Entre les murs


«La nostalgie c'est les larmes au coin des yeux de mon père quand il parle de là-bas». Comme Brûler (joué actuellement avec conviction à l'Espace 44 par Karim Demnatt), Les Illusions du provisoire donne la parole aux gens trimbalés entre différentes terres. Cette phrase que l'on entend dans le spectacle interroge la place d'un homme mûr. Est-il de là-bas ? D'ici ? Ici, c'est le 8e arrondissement de Lyon, quartier Laennec-Mermoz, où une tour d'habitation a été vidée de ses occupants pour être démolie.
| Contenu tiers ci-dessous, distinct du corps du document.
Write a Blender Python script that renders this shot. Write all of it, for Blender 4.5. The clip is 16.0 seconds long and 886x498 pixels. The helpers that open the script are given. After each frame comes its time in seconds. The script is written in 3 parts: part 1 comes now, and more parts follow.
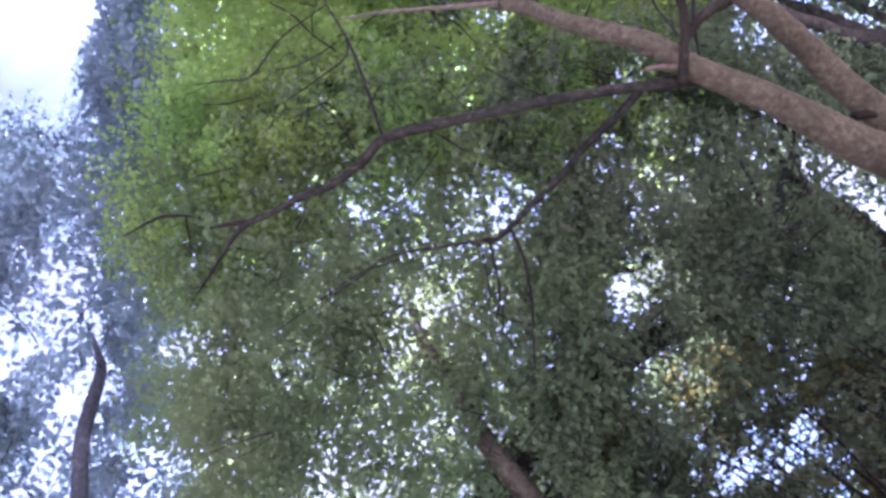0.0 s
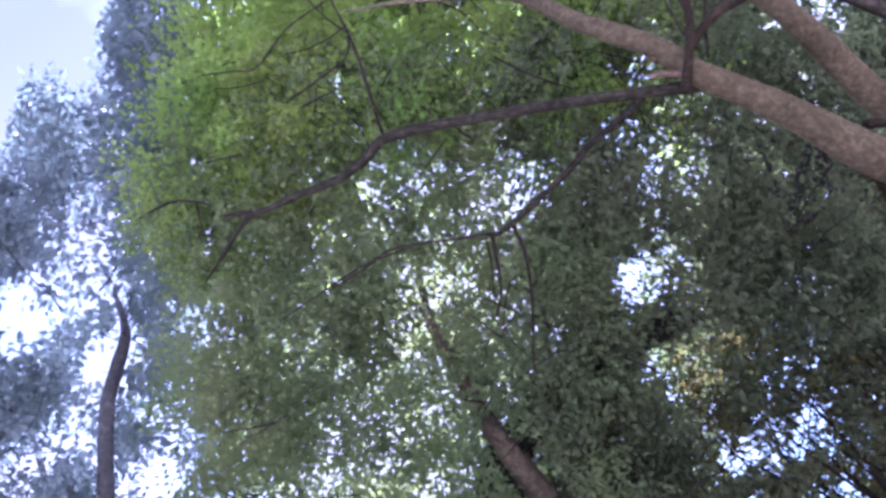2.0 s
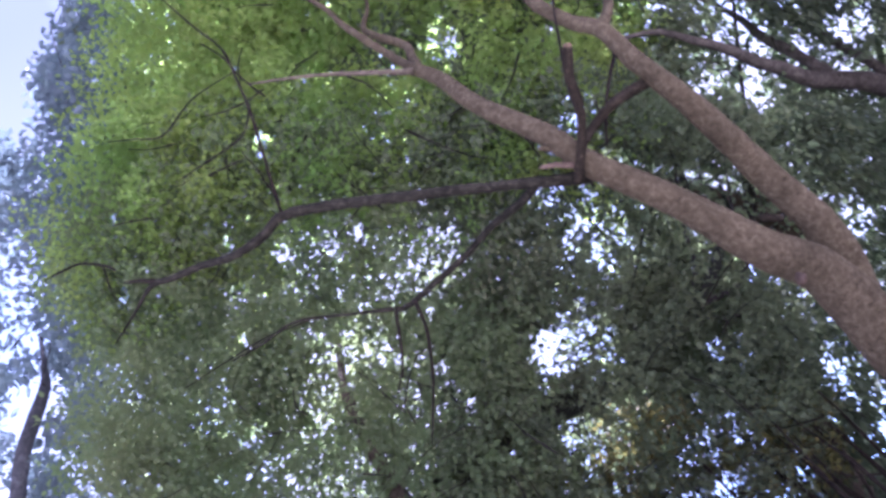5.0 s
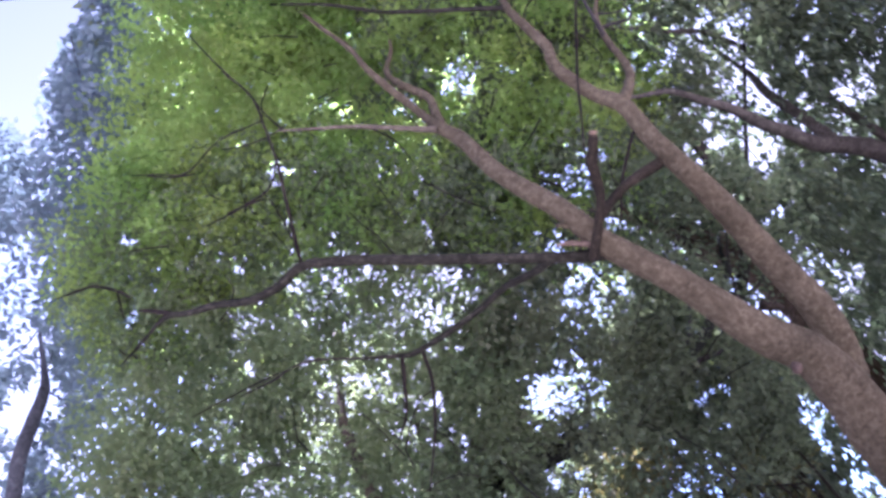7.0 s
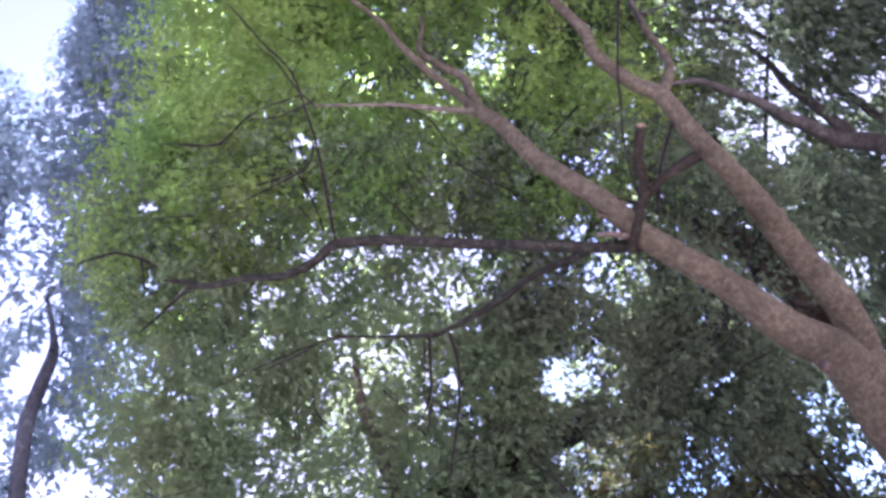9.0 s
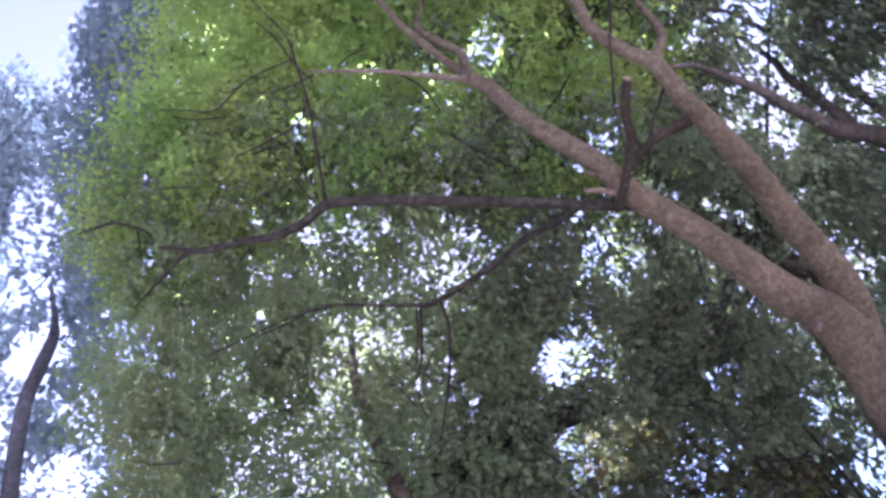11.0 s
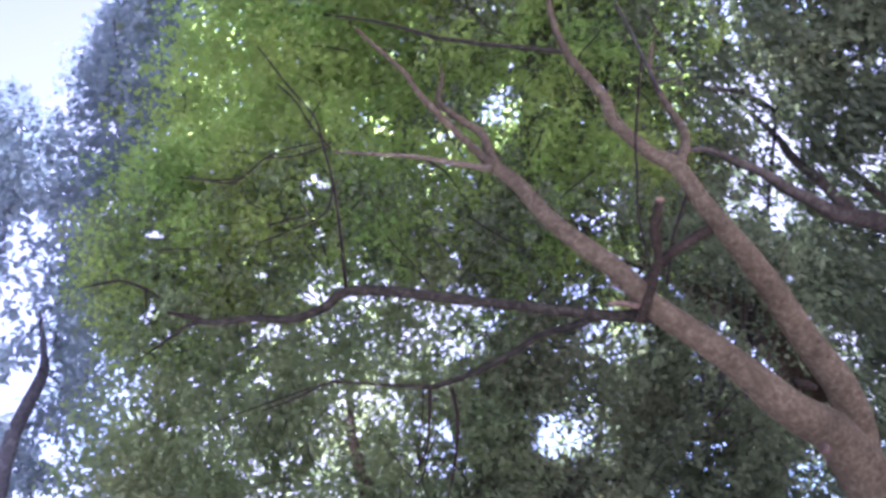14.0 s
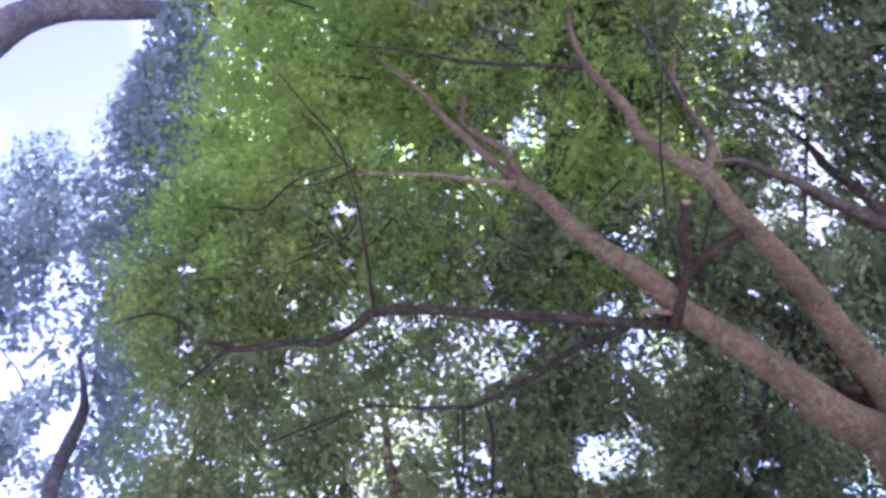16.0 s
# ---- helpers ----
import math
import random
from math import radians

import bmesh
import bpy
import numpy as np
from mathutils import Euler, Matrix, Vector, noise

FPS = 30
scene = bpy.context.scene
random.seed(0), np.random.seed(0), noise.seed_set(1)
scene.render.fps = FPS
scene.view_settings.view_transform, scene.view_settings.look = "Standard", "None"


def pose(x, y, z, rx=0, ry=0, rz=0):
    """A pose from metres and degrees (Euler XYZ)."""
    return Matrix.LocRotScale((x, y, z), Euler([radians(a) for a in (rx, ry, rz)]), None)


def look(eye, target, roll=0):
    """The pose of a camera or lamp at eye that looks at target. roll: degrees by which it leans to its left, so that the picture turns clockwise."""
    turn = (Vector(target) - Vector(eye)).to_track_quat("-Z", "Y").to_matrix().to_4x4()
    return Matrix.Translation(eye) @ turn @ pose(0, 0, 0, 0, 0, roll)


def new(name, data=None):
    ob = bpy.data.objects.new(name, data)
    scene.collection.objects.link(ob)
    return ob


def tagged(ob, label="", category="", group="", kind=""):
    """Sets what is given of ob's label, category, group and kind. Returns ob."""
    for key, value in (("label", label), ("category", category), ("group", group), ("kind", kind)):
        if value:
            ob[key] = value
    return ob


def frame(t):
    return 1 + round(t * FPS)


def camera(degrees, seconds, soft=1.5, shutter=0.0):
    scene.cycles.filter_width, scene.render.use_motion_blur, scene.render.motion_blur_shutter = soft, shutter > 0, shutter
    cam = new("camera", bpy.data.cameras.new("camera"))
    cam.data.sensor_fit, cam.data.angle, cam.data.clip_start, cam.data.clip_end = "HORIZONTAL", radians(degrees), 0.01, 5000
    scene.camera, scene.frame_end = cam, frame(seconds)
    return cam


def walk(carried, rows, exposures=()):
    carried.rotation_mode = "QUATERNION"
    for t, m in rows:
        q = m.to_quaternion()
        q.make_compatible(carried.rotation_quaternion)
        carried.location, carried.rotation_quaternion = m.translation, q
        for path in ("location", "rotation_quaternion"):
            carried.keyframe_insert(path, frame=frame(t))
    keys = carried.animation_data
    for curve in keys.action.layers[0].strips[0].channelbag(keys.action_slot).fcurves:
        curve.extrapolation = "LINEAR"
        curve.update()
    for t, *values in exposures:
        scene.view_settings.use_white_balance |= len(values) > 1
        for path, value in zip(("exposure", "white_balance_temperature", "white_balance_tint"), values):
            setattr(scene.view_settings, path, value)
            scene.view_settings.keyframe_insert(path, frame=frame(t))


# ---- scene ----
cam = camera(54.0, 16.0, soft=3.3)
PATH = [
    (0, (-1.169, 0.386, 1.362), (-1.003, 1.875, 2.687), -52.52),
    (0.5, (-0.981, 0.429, 1.242), (-0.932, 1.899, 2.598), -49.25),
    (1, (-0.864, 0.427, 1.279), (-0.889, 1.920, 2.609), -48.38),
    (1.5, (-0.820, 0.397, 1.327), (-0.850, 1.889, 2.658), -47.10),
    (2, (-0.719, 0.293, 1.399), (-0.758, 1.814, 2.697), -46.40),
    (2.5, (-0.595, 0.286, 1.419), (-0.662, 1.794, 2.730), -45.51),
    (3, (-0.446, 0.366, 1.350), (-0.505, 1.879, 2.657), -44.94),
    (3.5, (-0.264, 0.414, 1.283), (-0.335, 1.918, 2.600), -44.86),
    (4, (-0.180, 0.421, 1.314), (-0.213, 1.934, 2.622), -46.58),
    (4.2, (-0.219, 0.436, 1.329), (-0.198, 1.950, 2.636), -48.38),
    (6.3, (0.012, 0.172, 1.441), (-0.045, 1.723, 2.703), -41.14),
    (6.5, (0.023, 0.133, 1.492), (-0.020, 1.690, 2.747), -41.35),
    (7, (0.003, 0.000, 1.600), (0.001, 1.569, 2.840), -41.90),
    (7.5, (-0.013, -0.040, 1.645), (-0.022, 1.538, 2.875), -40.73),
    (8, (-0.040, -0.108, 1.748), (-0.051, 1.505, 2.930), -40.28),
    (8.5, (-0.081, -0.146, 1.827), (-0.115, 1.480, 2.993), -39.78),
    (9, (-0.163, -0.148, 1.799), (-0.176, 1.475, 2.968), -39.23),
    (9.2, (-0.186, -0.132, 1.775), (-0.200, 1.488, 2.948), -39.91),
    (11.3, (-0.319, 0.184, 1.439), (-0.305, 1.735, 2.701), -38.42),
    (11.5, (-0.323, 0.227, 1.433), (-0.313, 1.777, 2.698), -37.40),
    (12, (-0.288, 0.162, 1.498), (-0.261, 1.740, 2.728), -37.20),
    (12.5, (-0.269, 0.101, 1.575), (-0.242, 1.679, 2.803), -36.62),
    (13, (-0.256, 0.023, 1.675), (-0.237, 1.620, 2.880), -36.04),
    (13.5, (-0.210, -0.078, 1.788), (-0.177, 1.512, 3.001), -35.45),
    (14, (-0.205, -0.281, 1.951), (-0.144, 1.326, 3.140), -36.67),
    (14.5, (-0.210, -0.276, 1.922), (-0.173, 1.278, 3.180), -36.57),
    (15, (-0.240, -0.286, 1.954), (-0.185, 1.274, 3.204), -37.25),
    (15.5, (-0.276, -0.209, 1.870), (-0.200, 1.299, 3.182), -39.30),
    (16, (-0.227, -0.164, 1.843), (-0.182, 1.358, 3.140), -38.76),
]
walk(cam, [(t, look(eye, target, roll)) for t, eye, target, roll in PATH], [(0, 3.65, 4900, 43), (4, 3.55, 4890, 43), (7, 3.66, 4960, 43), (9, 3.68, 4970, 44), (12, 3.62, 4960, 44), (16, 3.6, 4930, 43)])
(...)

Tous les témoins qui figurent dans ce spectacle n'ont pas forcément vécu dans cette tour désormais murée mais là n'est pas la question. Qu'ils soient Algériens, Géorgiens, Coréens, ex-Yougoslaves, Tahitiens, ils ont tous en commun l'expérience de l'exil et du déracinement mais se font pas passéistes. Ils savent aussi que leur vie est en partie ici. Comme ce nouveau retraité qui pensait retourner dans son pays d'origine la retraite venant mais qui, presque par surprise, découvre, qu'il s'est construit une vie en France. Le Théâtre du Grabuge ne se contente pas d'un manifeste social et politique en livrant un spectacle de théâtre qui tient parfaitement la route. Géraldine Bénichou (à la mise en scène), Sylvain Bolle-Reddat et Slimane Bounia (en jeu) se jouent des diffusions de vidéos (mini-films qui restituent leurs rencontres avec les habitants) et des clairs-obscurs avec un simple rideau qui prend la lumière ou se couvre de noir. Le comédien se confond parfois avec le gamin d'une vieille photo de classe projetée. Des effets de perspectives et de manipulations lumière rétrécissent ou agrandissent un protagoniste. Jamais leurs paroles ne deviennent un jouet. L'équipe artistique les amplifie et leur donne un écho, comme à ces mots d'Abdelkader qui valent bien des grands discours. Il répond oralement aux vœux de son édile : «Monsieur le maire, tu sais je refuse d'avoir peur, je refuse de rester enfermé chez moi».